Available data:
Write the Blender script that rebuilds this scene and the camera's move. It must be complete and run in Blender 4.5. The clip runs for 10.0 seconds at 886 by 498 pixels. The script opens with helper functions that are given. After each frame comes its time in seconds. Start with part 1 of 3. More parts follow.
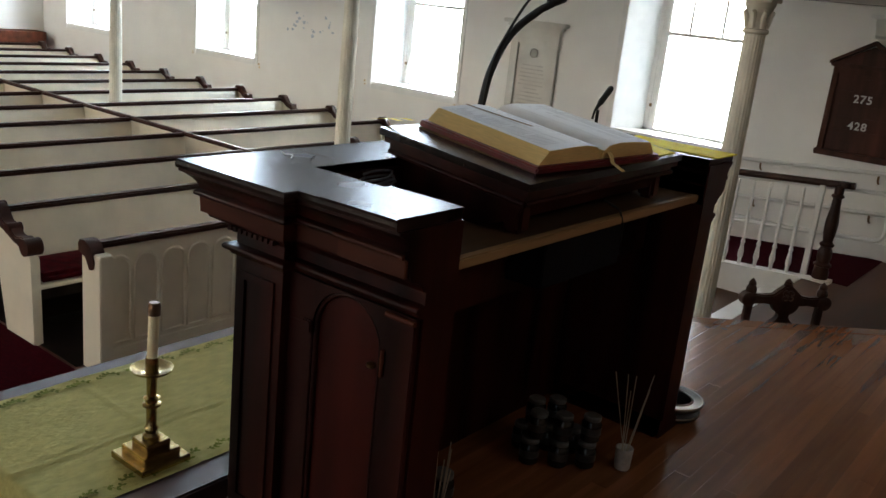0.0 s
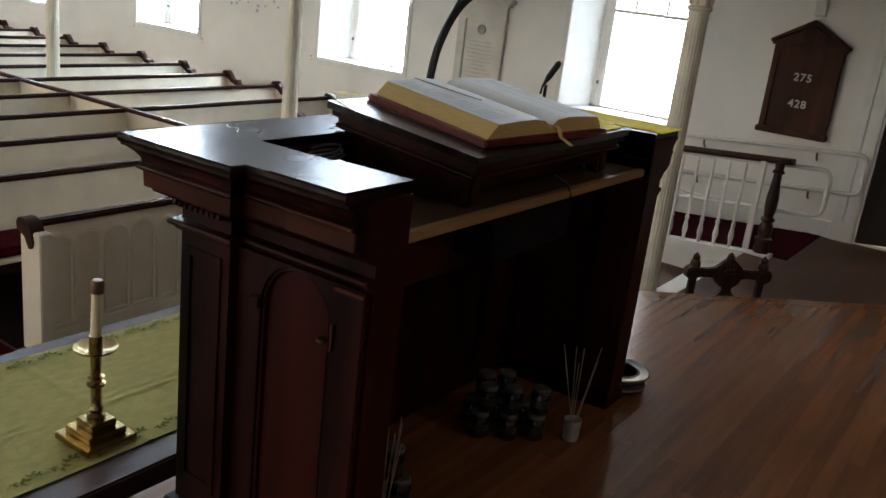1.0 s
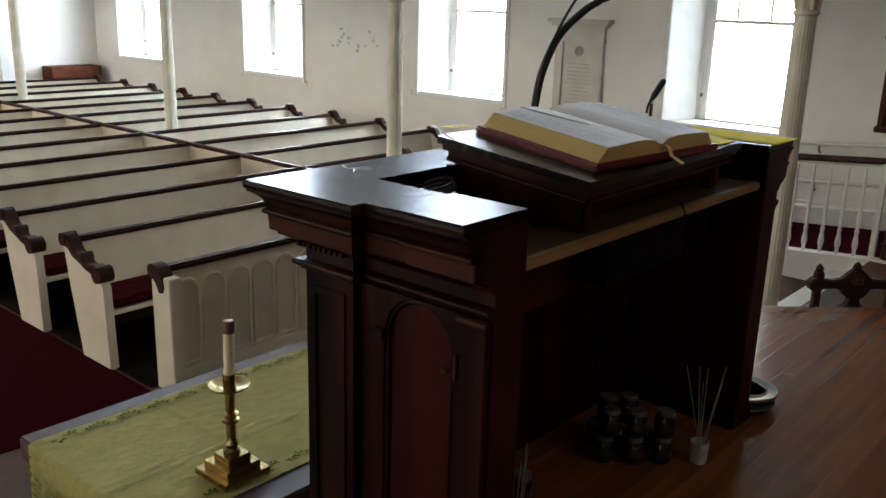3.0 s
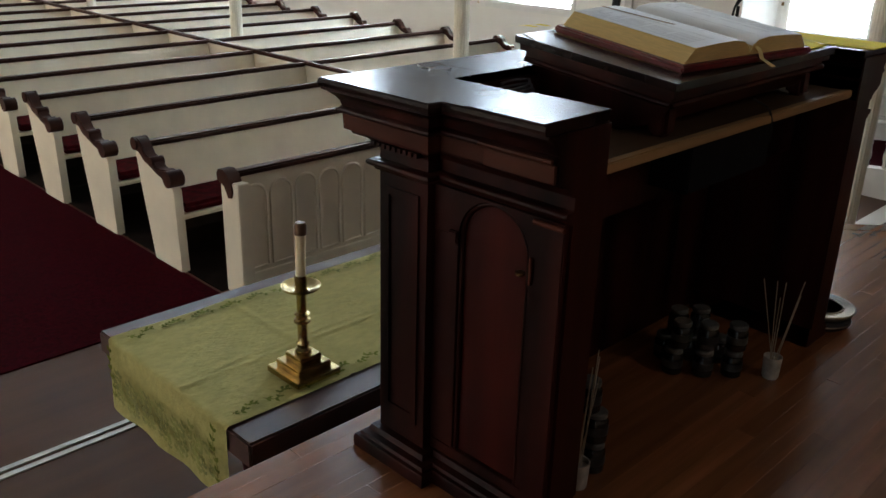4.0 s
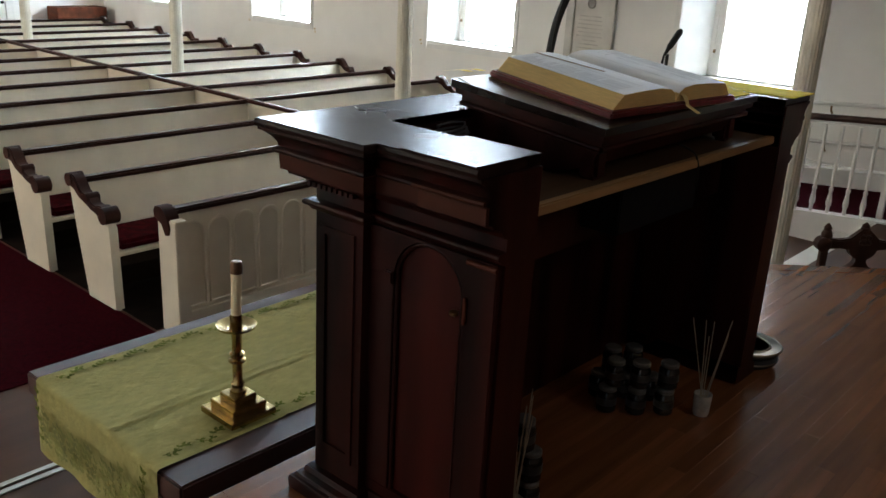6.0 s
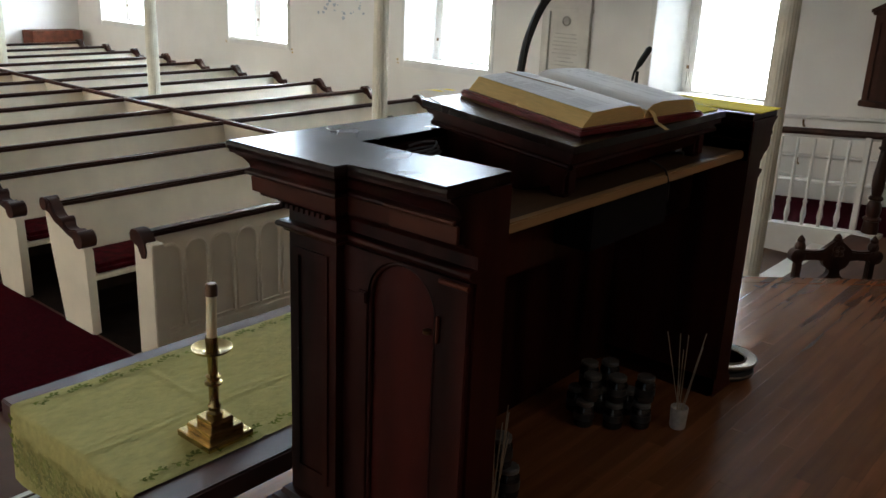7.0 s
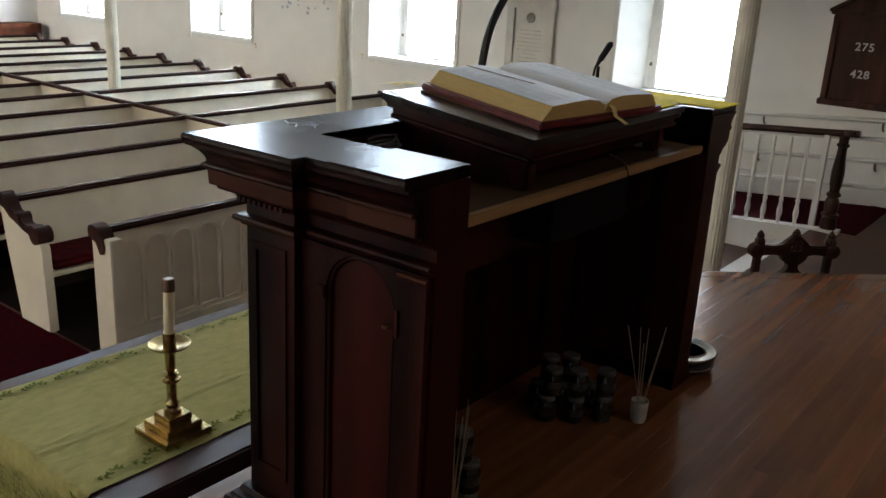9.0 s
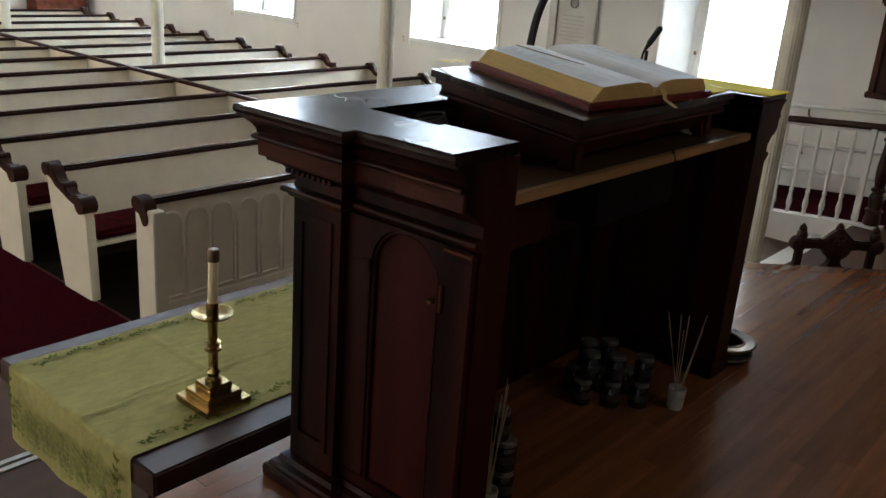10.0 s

Stated exercise:
Reproduce the data verbatim. Do not carry any picture into the copy.

Solution:
Write the Blender script that rebuilds this scene and the camera's move. It must be complete and run in Blender 4.5. The clip runs for 10.0 seconds at 886 by 498 pixels. The script opens with helper functions that are given. After each frame comes its time in seconds. Start with part 1 of 3. More parts follow.
0.0 s
1.0 s
3.0 s
4.0 s
6.0 s
7.0 s
9.0 s
10.0 s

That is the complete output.